>> START MATERIAL PROVIDED

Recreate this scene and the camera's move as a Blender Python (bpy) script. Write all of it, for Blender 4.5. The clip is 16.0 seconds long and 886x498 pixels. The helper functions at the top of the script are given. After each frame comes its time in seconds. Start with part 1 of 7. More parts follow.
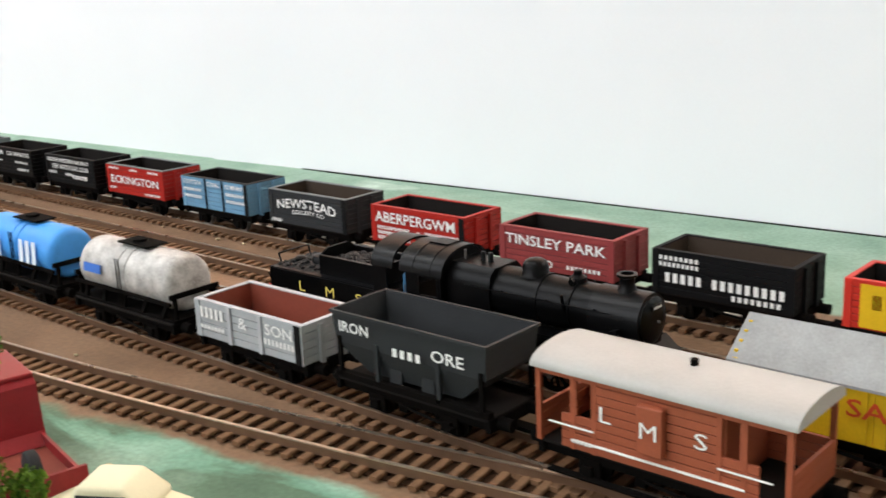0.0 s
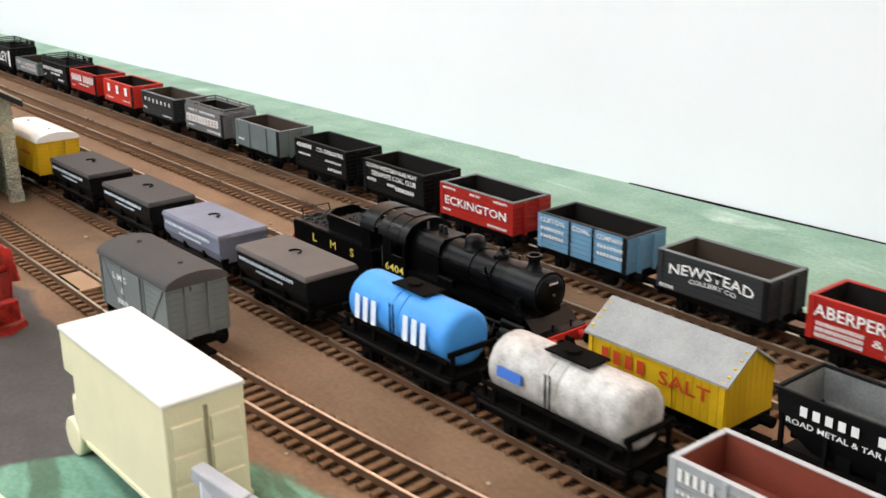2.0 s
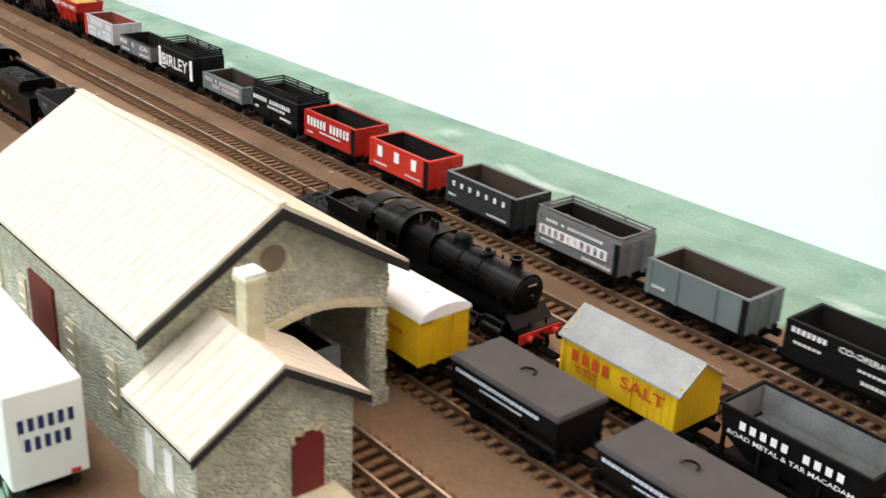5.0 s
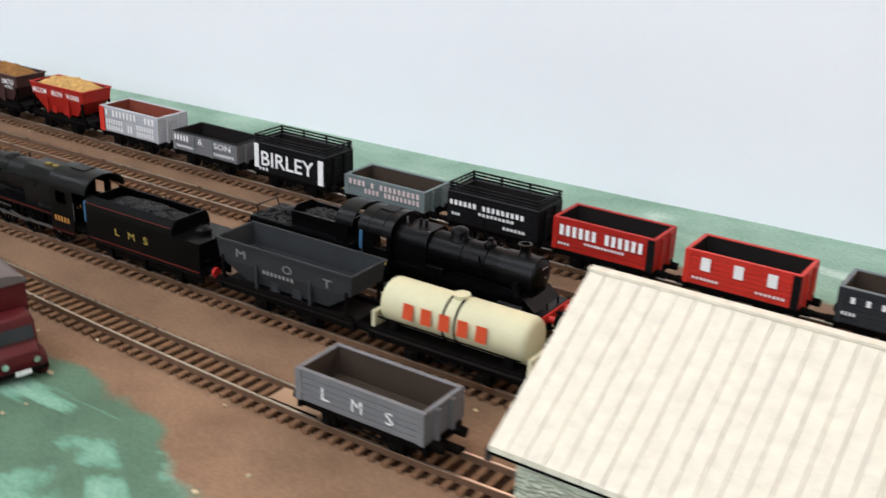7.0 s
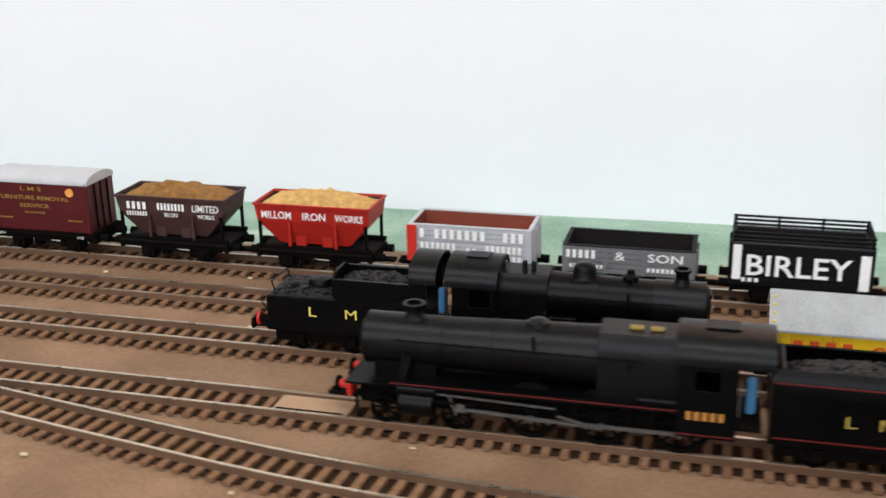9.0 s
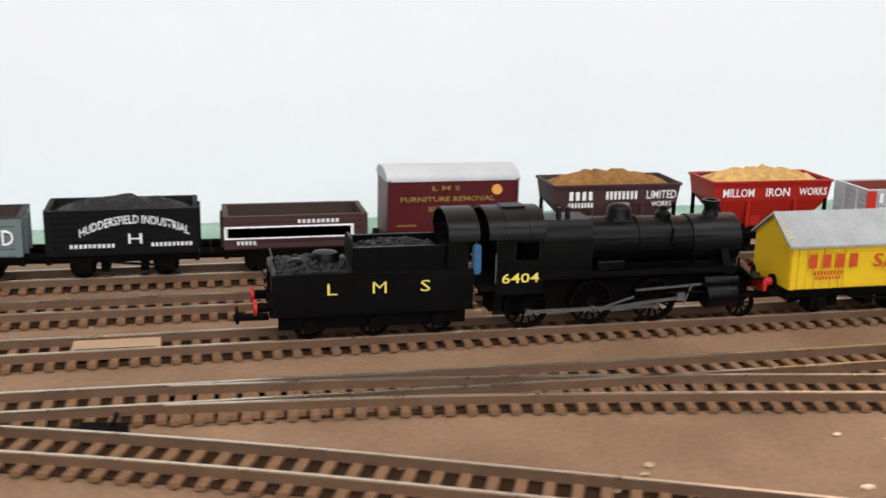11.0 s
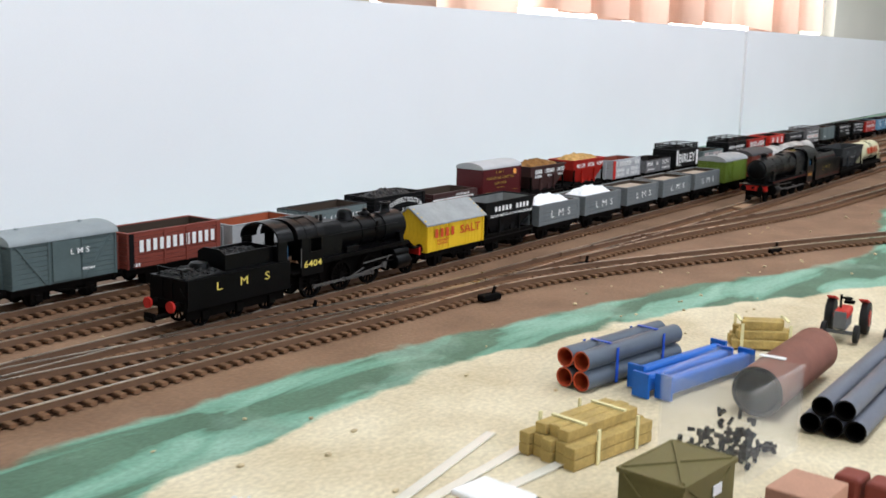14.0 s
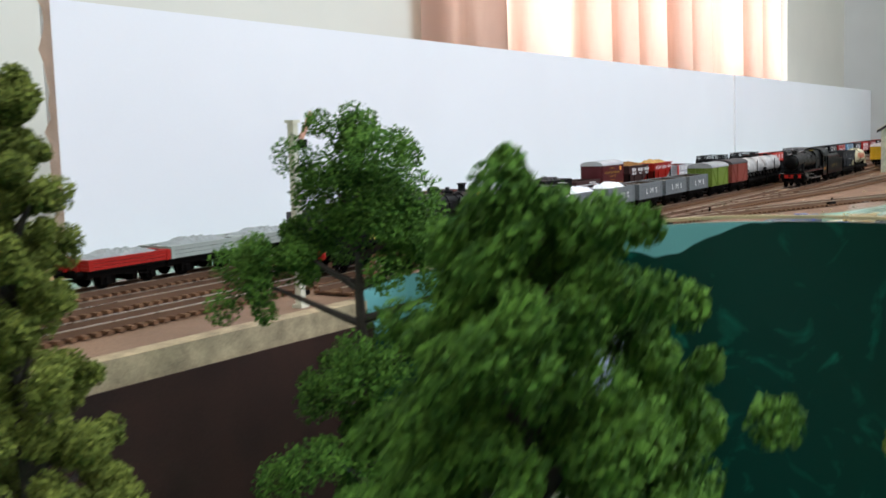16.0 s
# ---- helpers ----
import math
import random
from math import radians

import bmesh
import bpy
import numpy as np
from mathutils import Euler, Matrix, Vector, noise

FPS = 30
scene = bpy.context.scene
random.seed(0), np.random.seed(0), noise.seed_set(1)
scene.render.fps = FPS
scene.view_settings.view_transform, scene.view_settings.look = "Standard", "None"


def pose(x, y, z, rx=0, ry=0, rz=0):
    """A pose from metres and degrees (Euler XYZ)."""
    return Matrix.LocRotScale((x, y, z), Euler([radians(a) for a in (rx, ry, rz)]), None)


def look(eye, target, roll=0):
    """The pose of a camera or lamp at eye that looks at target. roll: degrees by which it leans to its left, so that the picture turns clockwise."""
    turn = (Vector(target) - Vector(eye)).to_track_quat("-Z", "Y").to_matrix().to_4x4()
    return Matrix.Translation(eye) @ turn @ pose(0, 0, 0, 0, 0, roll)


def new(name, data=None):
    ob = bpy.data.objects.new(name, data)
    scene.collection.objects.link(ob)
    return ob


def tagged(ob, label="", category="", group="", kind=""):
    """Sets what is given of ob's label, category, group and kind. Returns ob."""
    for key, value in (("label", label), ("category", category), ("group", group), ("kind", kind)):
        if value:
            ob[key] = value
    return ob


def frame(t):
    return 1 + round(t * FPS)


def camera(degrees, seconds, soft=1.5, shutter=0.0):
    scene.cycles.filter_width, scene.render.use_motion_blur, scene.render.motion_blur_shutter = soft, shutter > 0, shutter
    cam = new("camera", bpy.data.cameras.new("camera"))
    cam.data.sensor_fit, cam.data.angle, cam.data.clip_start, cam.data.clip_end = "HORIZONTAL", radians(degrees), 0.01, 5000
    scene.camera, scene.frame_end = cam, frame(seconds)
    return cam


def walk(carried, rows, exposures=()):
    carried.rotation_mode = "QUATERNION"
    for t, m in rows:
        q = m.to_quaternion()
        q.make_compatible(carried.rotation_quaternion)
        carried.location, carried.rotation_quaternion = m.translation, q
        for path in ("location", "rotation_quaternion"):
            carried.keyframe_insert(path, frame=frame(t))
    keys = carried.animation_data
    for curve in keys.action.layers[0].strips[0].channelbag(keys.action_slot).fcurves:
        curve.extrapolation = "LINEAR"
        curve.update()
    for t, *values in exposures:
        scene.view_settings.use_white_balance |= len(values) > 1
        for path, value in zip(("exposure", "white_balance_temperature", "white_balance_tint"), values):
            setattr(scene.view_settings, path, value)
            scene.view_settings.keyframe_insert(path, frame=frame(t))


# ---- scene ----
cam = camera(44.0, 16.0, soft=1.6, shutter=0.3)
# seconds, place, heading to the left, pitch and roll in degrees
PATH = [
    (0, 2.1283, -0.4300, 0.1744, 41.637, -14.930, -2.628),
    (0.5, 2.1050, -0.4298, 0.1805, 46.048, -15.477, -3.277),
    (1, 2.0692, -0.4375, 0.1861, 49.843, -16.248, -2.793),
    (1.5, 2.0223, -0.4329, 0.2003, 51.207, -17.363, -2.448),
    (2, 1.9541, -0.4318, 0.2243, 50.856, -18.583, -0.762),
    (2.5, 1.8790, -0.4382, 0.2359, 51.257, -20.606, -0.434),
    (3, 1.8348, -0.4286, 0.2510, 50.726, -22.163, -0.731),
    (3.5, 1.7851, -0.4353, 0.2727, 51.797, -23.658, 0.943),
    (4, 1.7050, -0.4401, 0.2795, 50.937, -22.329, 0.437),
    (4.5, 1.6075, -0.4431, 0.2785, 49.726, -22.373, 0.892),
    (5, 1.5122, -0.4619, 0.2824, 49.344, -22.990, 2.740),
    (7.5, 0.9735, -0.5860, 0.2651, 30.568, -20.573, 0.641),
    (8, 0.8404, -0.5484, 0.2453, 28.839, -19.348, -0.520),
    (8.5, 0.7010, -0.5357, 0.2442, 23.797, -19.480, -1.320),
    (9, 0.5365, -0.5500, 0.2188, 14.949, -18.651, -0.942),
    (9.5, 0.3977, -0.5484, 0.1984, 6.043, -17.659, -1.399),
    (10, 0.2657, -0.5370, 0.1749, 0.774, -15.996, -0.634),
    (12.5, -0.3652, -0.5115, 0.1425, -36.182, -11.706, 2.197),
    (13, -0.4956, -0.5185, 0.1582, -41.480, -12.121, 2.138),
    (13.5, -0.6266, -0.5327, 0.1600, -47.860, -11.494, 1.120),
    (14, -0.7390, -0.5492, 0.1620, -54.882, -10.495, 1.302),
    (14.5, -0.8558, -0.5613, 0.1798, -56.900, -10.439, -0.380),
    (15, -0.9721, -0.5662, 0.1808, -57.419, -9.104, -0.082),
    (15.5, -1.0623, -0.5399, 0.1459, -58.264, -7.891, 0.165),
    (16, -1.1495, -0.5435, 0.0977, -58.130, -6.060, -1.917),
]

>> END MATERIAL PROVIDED

* [YOUR INSTRUCTIONS]: Exclude the pictures, and transcribe all of the material exactly.

* [RESULT OF THIS EXERCISE]:
Recreate this scene and the camera's move as a Blender Python (bpy) script. Write all of it, for Blender 4.5. The clip is 16.0 seconds long and 886x498 pixels. The helper functions at the top of the script are given. After each frame comes its time in seconds. Start with part 1 of 7. More parts follow.
0.0 s
2.0 s
5.0 s
7.0 s
9.0 s
11.0 s
14.0 s
16.0 s
# ---- helpers ----
import math
import random
from math import radians

import bmesh
import bpy
import numpy as np
from mathutils import Euler, Matrix, Vector, noise

FPS = 30
scene = bpy.context.scene
random.seed(0), np.random.seed(0), noise.seed_set(1)
scene.render.fps = FPS
scene.view_settings.view_transform, scene.view_settings.look = "Standard", "None"


def pose(x, y, z, rx=0, ry=0, rz=0):
    """A pose from metres and degrees (Euler XYZ)."""
    return Matrix.LocRotScale((x, y, z), Euler([radians(a) for a in (rx, ry, rz)]), None)


def look(eye, target, roll=0):
    """The pose of a camera or lamp at eye that looks at target. roll: degrees by which it leans to its left, so that the picture turns clockwise."""
    turn = (Vector(target) - Vector(eye)).to_track_quat("-Z", "Y").to_matrix().to_4x4()
    return Matrix.Translation(eye) @ turn @ pose(0, 0, 0, 0, 0, roll)


def new(name, data=None):
    ob = bpy.data.objects.new(name, data)
    scene.collection.objects.link(ob)
    return ob


def tagged(ob, label="", category="", group="", kind=""):
    """Sets what is given of ob's label, category, group and kind. Returns ob."""
    for key, value in (("label", label), ("category", category), ("group", group), ("kind", kind)):
        if value:
            ob[key] = value
    return ob


def frame(t):
    return 1 + round(t * FPS)


def camera(degrees, seconds, soft=1.5, shutter=0.0):
    scene.cycles.filter_width, scene.render.use_motion_blur, scene.render.motion_blur_shutter = soft, shutter > 0, shutter
    cam = new("camera", bpy.data.cameras.new("camera"))
    cam.data.sensor_fit, cam.data.angle, cam.data.clip_start, cam.data.clip_end = "HORIZONTAL", radians(degrees), 0.01, 5000
    scene.camera, scene.frame_end = cam, frame(seconds)
    return cam


def walk(carried, rows, exposures=()):
    carried.rotation_mode = "QUATERNION"
    for t, m in rows:
        q = m.to_quaternion()
        q.make_compatible(carried.rotation_quaternion)
        carried.location, carried.rotation_quaternion = m.translation, q
        for path in ("location", "rotation_quaternion"):
            carried.keyframe_insert(path, frame=frame(t))
    keys = carried.animation_data
    for curve in keys.action.layers[0].strips[0].channelbag(keys.action_slot).fcurves:
        curve.extrapolation = "LINEAR"
        curve.update()
    for t, *values in exposures:
        scene.view_settings.use_white_balance |= len(values) > 1
        for path, value in zip(("exposure", "white_balance_temperature", "white_balance_tint"), values):
            setattr(scene.view_settings, path, value)
            scene.view_settings.keyframe_insert(path, frame=frame(t))


# ---- scene ----
cam = camera(44.0, 16.0, soft=1.6, shutter=0.3)
# seconds, place, heading to the left, pitch and roll in degrees
PATH = [
    (0, 2.1283, -0.4300, 0.1744, 41.637, -14.930, -2.628),
    (0.5, 2.1050, -0.4298, 0.1805, 46.048, -15.477, -3.277),
    (1, 2.0692, -0.4375, 0.1861, 49.843, -16.248, -2.793),
    (1.5, 2.0223, -0.4329, 0.2003, 51.207, -17.363, -2.448),
    (2, 1.9541, -0.4318, 0.2243, 50.856, -18.583, -0.762),
    (2.5, 1.8790, -0.4382, 0.2359, 51.257, -20.606, -0.434),
    (3, 1.8348, -0.4286, 0.2510, 50.726, -22.163, -0.731),
    (3.5, 1.7851, -0.4353, 0.2727, 51.797, -23.658, 0.943),
    (4, 1.7050, -0.4401, 0.2795, 50.937, -22.329, 0.437),
    (4.5, 1.6075, -0.4431, 0.2785, 49.726, -22.373, 0.892),
    (5, 1.5122, -0.4619, 0.2824, 49.344, -22.990, 2.740),
    (7.5, 0.9735, -0.5860, 0.2651, 30.568, -20.573, 0.641),
    (8, 0.8404, -0.5484, 0.2453, 28.839, -19.348, -0.520),
    (8.5, 0.7010, -0.5357, 0.2442, 23.797, -19.480, -1.320),
    (9, 0.5365, -0.5500, 0.2188, 14.949, -18.651, -0.942),
    (9.5, 0.3977, -0.5484, 0.1984, 6.043, -17.659, -1.399),
    (10, 0.2657, -0.5370, 0.1749, 0.774, -15.996, -0.634),
    (12.5, -0.3652, -0.5115, 0.1425, -36.182, -11.706, 2.197),
    (13, -0.4956, -0.5185, 0.1582, -41.480, -12.121, 2.138),
    (13.5, -0.6266, -0.5327, 0.1600, -47.860, -11.494, 1.120),
    (14, -0.7390, -0.5492, 0.1620, -54.882, -10.495, 1.302),
    (14.5, -0.8558, -0.5613, 0.1798, -56.900, -10.439, -0.380),
    (15, -0.9721, -0.5662, 0.1808, -57.419, -9.104, -0.082),
    (15.5, -1.0623, -0.5399, 0.1459, -58.264, -7.891, 0.165),
    (16, -1.1495, -0.5435, 0.0977, -58.130, -6.060, -1.917),
]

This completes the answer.